И все же антирелигиозная тема, казалось, витала в воздухе, здесь и там проявляли активность общества воинствующих безбожников. Газеты писали: «В Краснодаре отмечен спад антирелигиозной работы и рост посещений церкви, куда ходили «не только старые, но и молодые», и даже «часть пионеров». «Имеются случаи из рук вон выходящие, — говорил один из выступавших, — когда комсомольцы в церкви венчаются… Это на 20–м году революции!»
И вновь продолжался бой с религией, поскольку «около церковной колокольни блокировалась вся контрреволюционная сволочь»; с «вредителями», которые особенно «поработали» в коммунальном хозяйстве города; с «троцкистами», окопавшимися в краснодарских вузах. В пединституте, оказывается, «была целая банда троцкистов, такое же явление наблюдалось и в комшколе, частично в сельхозинституте и в ВИММПе».
В это время лекции преподавателей конспектировались и изучались не только для зачетов, в них внимательно выискивалось все, что могло представлять крамолу. Например, достоянием архивов стал следующий, зафиксированный бдительным наблюдателем факт: профессор пединститута Р., «объясняя климат», сказал, что подобно тому, как «сейчас партия и правительство гонят политических преступников на Север работать, и они берут свои чемоданы и едут туда не по собственному желанию», так и хвойные растения, приспособленные к северным условиям, люди насильно переносят на юг…» Эта неосторожная фраза прозвучала затем с трибуны городской партийной конференции как неопровержимый пример «непроверенности» преподавательского состава: «Вы смотрите, какой субчик нашелся в пединституте, как он сопоставляет физиологию растений с советской политикой! Это, товарищи, требует, чтобы парторганизация пединститута крепко присмотрелась к преподавательскому составу… С плеча рубить мы не можем, но подобных людей надо выявлять».
Те, к кому «присматривались», часто не успевали даже собрать чемодан…
Вот в такой обстановке всеобщей подозрительности и доносов, которые царили в обществе в 37–м году, переехал Михаил Бессонов на Кубань, возглавив Новопокровский райком ВКП(б). Было ему тогда 36 лет.

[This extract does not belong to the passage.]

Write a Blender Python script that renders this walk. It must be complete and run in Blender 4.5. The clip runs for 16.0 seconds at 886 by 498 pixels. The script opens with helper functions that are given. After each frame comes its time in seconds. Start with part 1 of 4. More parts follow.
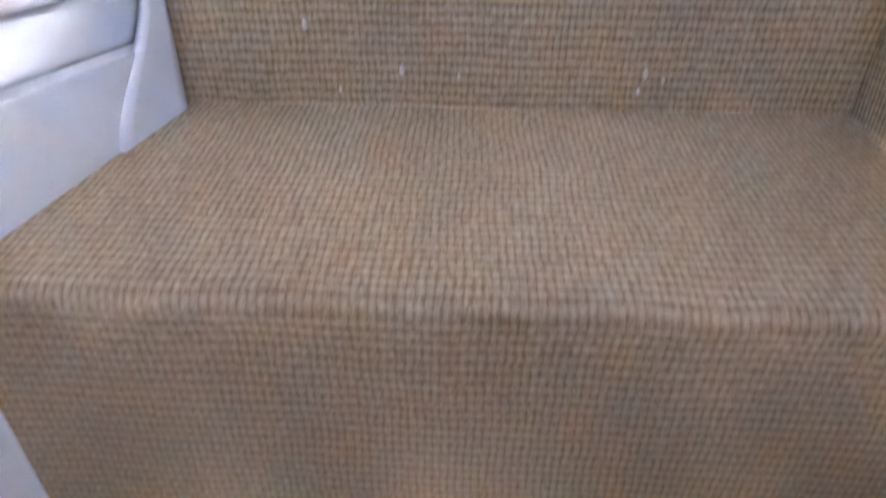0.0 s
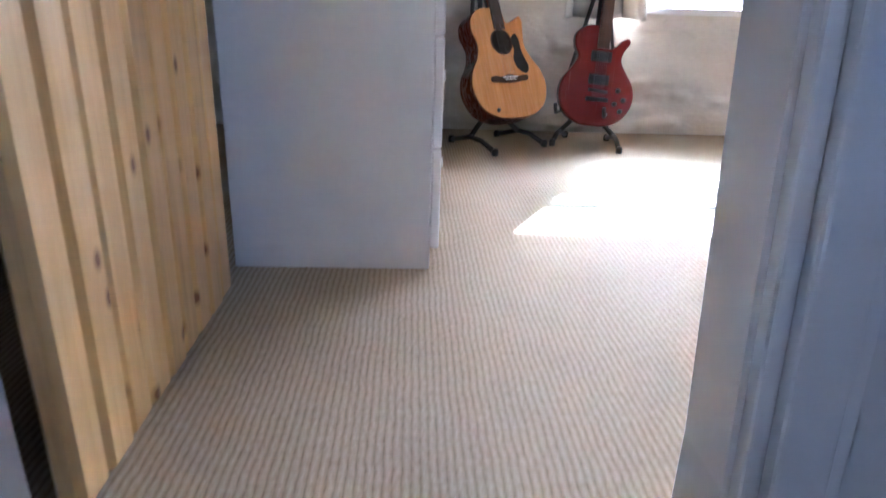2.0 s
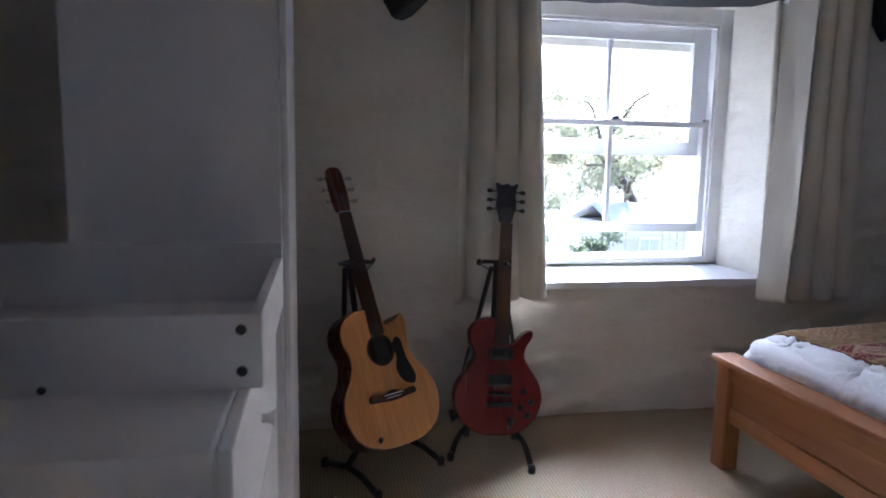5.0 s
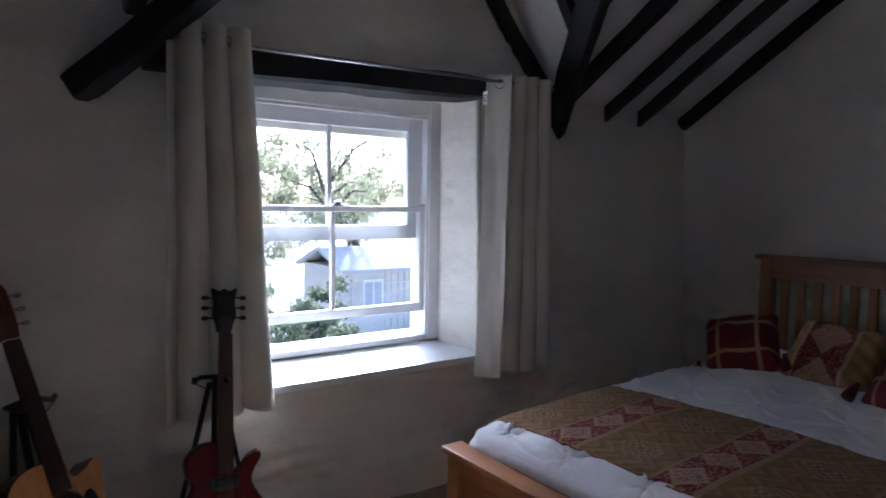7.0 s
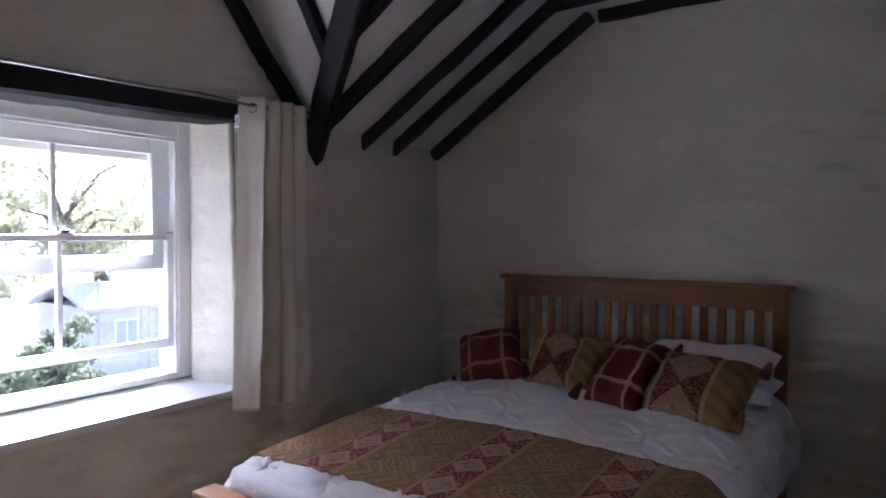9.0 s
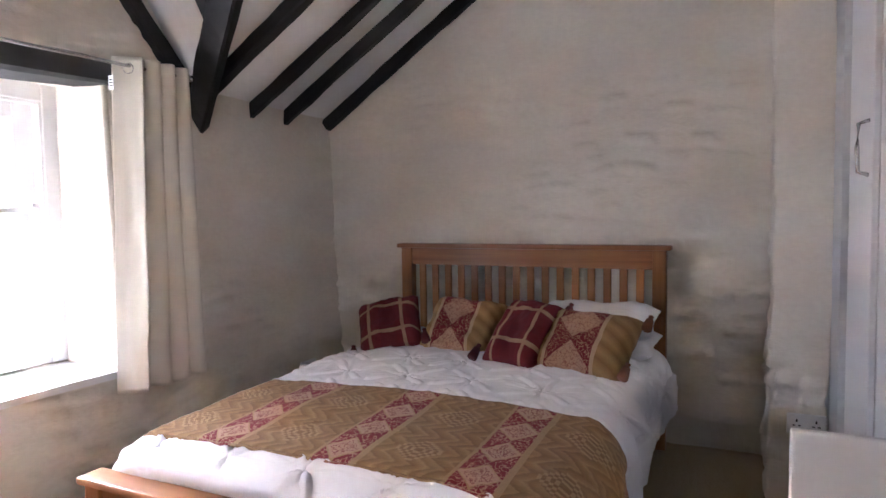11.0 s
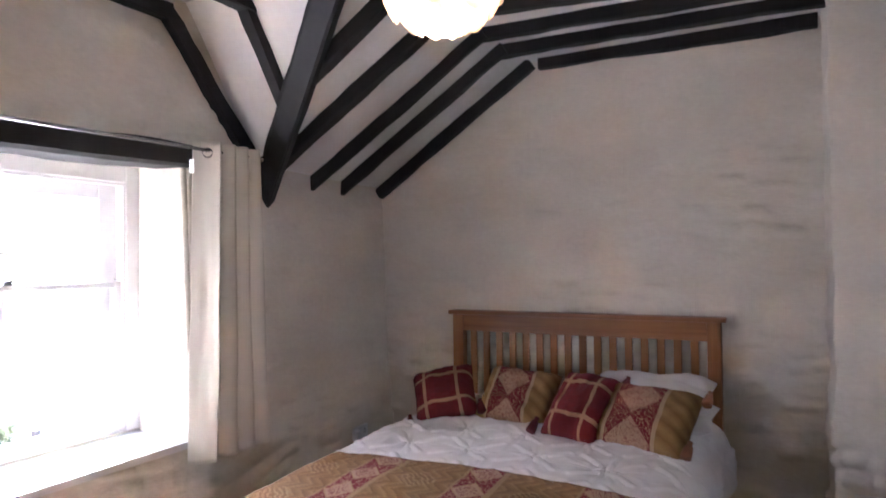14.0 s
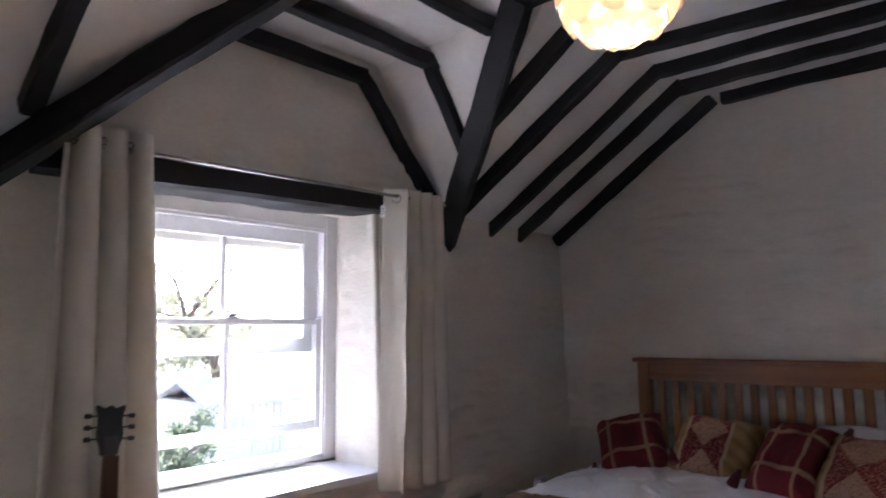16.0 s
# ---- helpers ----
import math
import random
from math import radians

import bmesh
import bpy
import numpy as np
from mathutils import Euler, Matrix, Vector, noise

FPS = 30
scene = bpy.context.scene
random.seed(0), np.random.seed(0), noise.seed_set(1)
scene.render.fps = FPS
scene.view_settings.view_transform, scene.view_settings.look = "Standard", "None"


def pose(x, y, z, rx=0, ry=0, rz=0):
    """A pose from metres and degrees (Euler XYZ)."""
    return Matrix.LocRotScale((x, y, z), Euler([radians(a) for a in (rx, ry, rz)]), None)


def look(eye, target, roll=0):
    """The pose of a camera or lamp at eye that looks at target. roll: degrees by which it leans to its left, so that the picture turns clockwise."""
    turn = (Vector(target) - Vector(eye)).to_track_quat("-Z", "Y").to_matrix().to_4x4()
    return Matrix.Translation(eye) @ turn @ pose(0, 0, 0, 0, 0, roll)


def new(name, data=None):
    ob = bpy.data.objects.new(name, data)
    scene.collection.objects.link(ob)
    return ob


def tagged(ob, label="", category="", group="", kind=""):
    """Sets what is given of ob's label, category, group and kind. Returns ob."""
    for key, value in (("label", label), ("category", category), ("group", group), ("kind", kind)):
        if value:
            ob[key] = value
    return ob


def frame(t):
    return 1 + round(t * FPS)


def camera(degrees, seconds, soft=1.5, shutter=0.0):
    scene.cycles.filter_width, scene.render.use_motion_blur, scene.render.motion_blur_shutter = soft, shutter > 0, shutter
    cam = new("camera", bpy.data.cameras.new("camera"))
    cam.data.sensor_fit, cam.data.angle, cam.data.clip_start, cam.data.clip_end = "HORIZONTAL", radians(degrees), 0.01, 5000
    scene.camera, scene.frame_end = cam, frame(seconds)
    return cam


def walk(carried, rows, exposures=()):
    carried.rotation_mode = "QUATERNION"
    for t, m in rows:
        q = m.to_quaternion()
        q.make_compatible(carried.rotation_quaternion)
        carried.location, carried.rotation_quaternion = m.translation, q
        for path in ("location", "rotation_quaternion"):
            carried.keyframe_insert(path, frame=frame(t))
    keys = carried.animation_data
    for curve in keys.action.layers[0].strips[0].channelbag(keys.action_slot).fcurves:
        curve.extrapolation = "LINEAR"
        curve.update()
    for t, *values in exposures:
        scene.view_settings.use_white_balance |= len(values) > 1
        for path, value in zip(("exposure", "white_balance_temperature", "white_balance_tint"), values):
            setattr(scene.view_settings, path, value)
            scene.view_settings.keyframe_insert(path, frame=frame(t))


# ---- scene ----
cam = camera(69.2, 16.0, shutter=0.4)
PATH = [
    (0, (-3.916, -3.764, 0.104), (-3.982, -2.064, -0.946), 0.5),
    (0.5, (-3.902, -3.668, 0.203), (-3.94, -1.882, -0.697), 1.0),
    (1, (-3.9, -3.563, 0.325), (-3.901, -1.754, -0.528), 1.5),
    (1.5, (-3.902, -3.44, 0.472), (-3.852, -1.604, -0.32), 1.8),
    (2, (-3.875, -3.303, 0.597), (-3.771, -1.437, -0.118), 2.0),
    (2.5, (-3.847, -3.2, 0.737), (-3.721, -1.298, 0.133), 2.0),
    (3, (-3.841, -3.036, 0.767), (-3.677, -1.093, 0.326), 1.9),
    (5.5, (-3.688, -2.541, 1.198), (-3.149, -0.632, 0.945), 1.1),
    (6, (-3.69, -2.468, 1.255), (-2.917, -0.636, 1.036), 1.4),
    (6.5, (-3.683, -2.458, 1.32), (-2.685, -0.734, 1.137), 1.3),
    (7, (-3.649, -2.483, 1.34), (-2.501, -0.851, 1.199), 0.9),
    (7.5, (-3.635, -2.514, 1.352), (-2.352, -0.984, 1.241), 0.8),
    (8, (-3.626, -2.522, 1.354), (-2.208, -1.115, 1.267), 0.7),
    (8.5, (-3.617, -2.531, 1.349), (-2.083, -1.248, 1.291), 0.4),
    (9, (-3.6, -2.537, 1.329), (-1.962, -1.391, 1.282), 0.2),
    (9.5, (-3.589, -2.53, 1.32), (-1.867, -1.514, 1.275), -0.0),
    (10, (-3.585, -2.539, 1.303), (-1.807, -1.624, 1.253), -0.3),
    (12.5, (-3.716, -2.457, 1.253), (-1.909, -1.613, 1.109), -0.7),
    (13, (-3.753, -2.433, 1.312), (-1.945, -1.587, 1.18), -0.7),
    (13.5, (-3.759, -2.409, 1.361), (-1.964, -1.531, 1.274), -0.6),
    (14, (-3.748, -2.43, 1.406), (-1.982, -1.492, 1.438), -0.7),
    (14.5, (-3.744, -2.427, 1.427), (-2.007, -1.45, 1.592), -0.7),
    (15, (-3.746, -2.436, 1.439), (-2.062, -1.382, 1.671), -0.7),
    (15.5, (-3.749, -2.425, 1.373), (-2.175, -1.221, 1.643), -0.6),
    (16, (-3.78, -2.42, 1.254), (-2.337, -1.059, 1.508), -0.6),
]
walk(cam, [(t, look(eye, target, roll)) for t, eye, target, roll in PATH],
     [(0, 6.75, 5300, 22), (1.0, 5.65, 4900, 20), (2.0, 4.6, 4750, 17), (3.0, 3.9, 4550, 15), (4.2, 3.25, 4700, 16), (5.4, 2.6, 4850, 18), (7.0, 2.15, 4800, 18), (8.5, 2.4, 4950, 21), (9.3, 3.2, 5150, 24), (10.0, 4.2, 5400, 22), (12.4, 4.6, 5500, 26),
      (13.5, 4.5, 5500, 26), (14.6, 4.25, 5500, 26), (15.3, 3.7, 5350, 25), (16.0, 3.15, 5250, 25)])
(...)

Но не только борьба с богом, вернее, с верою в бога, доминировала в те смутные времена. Практически власть над людьми осуществляли всесильные органы НКВД. Взять, например, только одно — польское дело. Осенью 1937 года органы НКВД Краснодара приступили к арестам лиц польской национальности, которые якобы входили в контрреволюционную националистическую организацию «Польска организация войскова» (ПОВ). В ходе следствия было установлено, что «основной базой концентрации и оседания агентов польских разведывательных органов, переброшенных для контрреволюционной работы на Кубани, являлась стекольная промышленность Краснодара и края».
«Польска организация войскова», — говорилось в обвинительном заключении, — ставила своей задачей совершение террористических актов против вождей партии и советской власти, в целях чего организацией выделялись террористы-боевики, исполнители террористических актов».
От обвиняемых были получены показания о том, что руководители ПОВ считают «наличие поляков в Краснодаре, помноженное на казачьи белогвардейские кадры, сохранившиеся на Кубани», благоприятным фактором для решительного удара в тылу советских войск в условиях предстоящей войны.
…В годы гражданской войны (1920) на территории молодой Советской республики действительно существовала разветвленная сеть польской военной разведки, костяк которой составляли члены ПОВ. Некоторые из них впоследствии перешли на сторону Советской власти, помогали ВЧК в раскрытии диверсионных и террористических ячеек ПОВ, приняли участие в таких широко известных чекистских операциях, как «Трест», «Синдикат-2» (последняя из них завершилась выводом на территорию РСФСР и арестом Бориса Савинкова).
Теперь же, шестнадцать лет спустя, о ПОВ вспомнили, когда в стране началась массовая чистка в армии и органах госбезопасности. Были арестованы многие из тех, кто работал еще с Ф. Э. Дзержинским. Размах репрессии могло оправдать только наличие крупного антисоветского заговора. Чтобы его существование выглядело правдоподобным, требовалось найти так называемую «низовку» — филиалы ПОВ на местах. И их стали усиленно искать, «вскрывать» несуществующие организации. В Краснодаре с января 1937 г. по февраль 1938 г. было арестовано свыше 300 человек (как выяснилось позже, аресты производились по спискам, составленным на основе данных адресного стола…).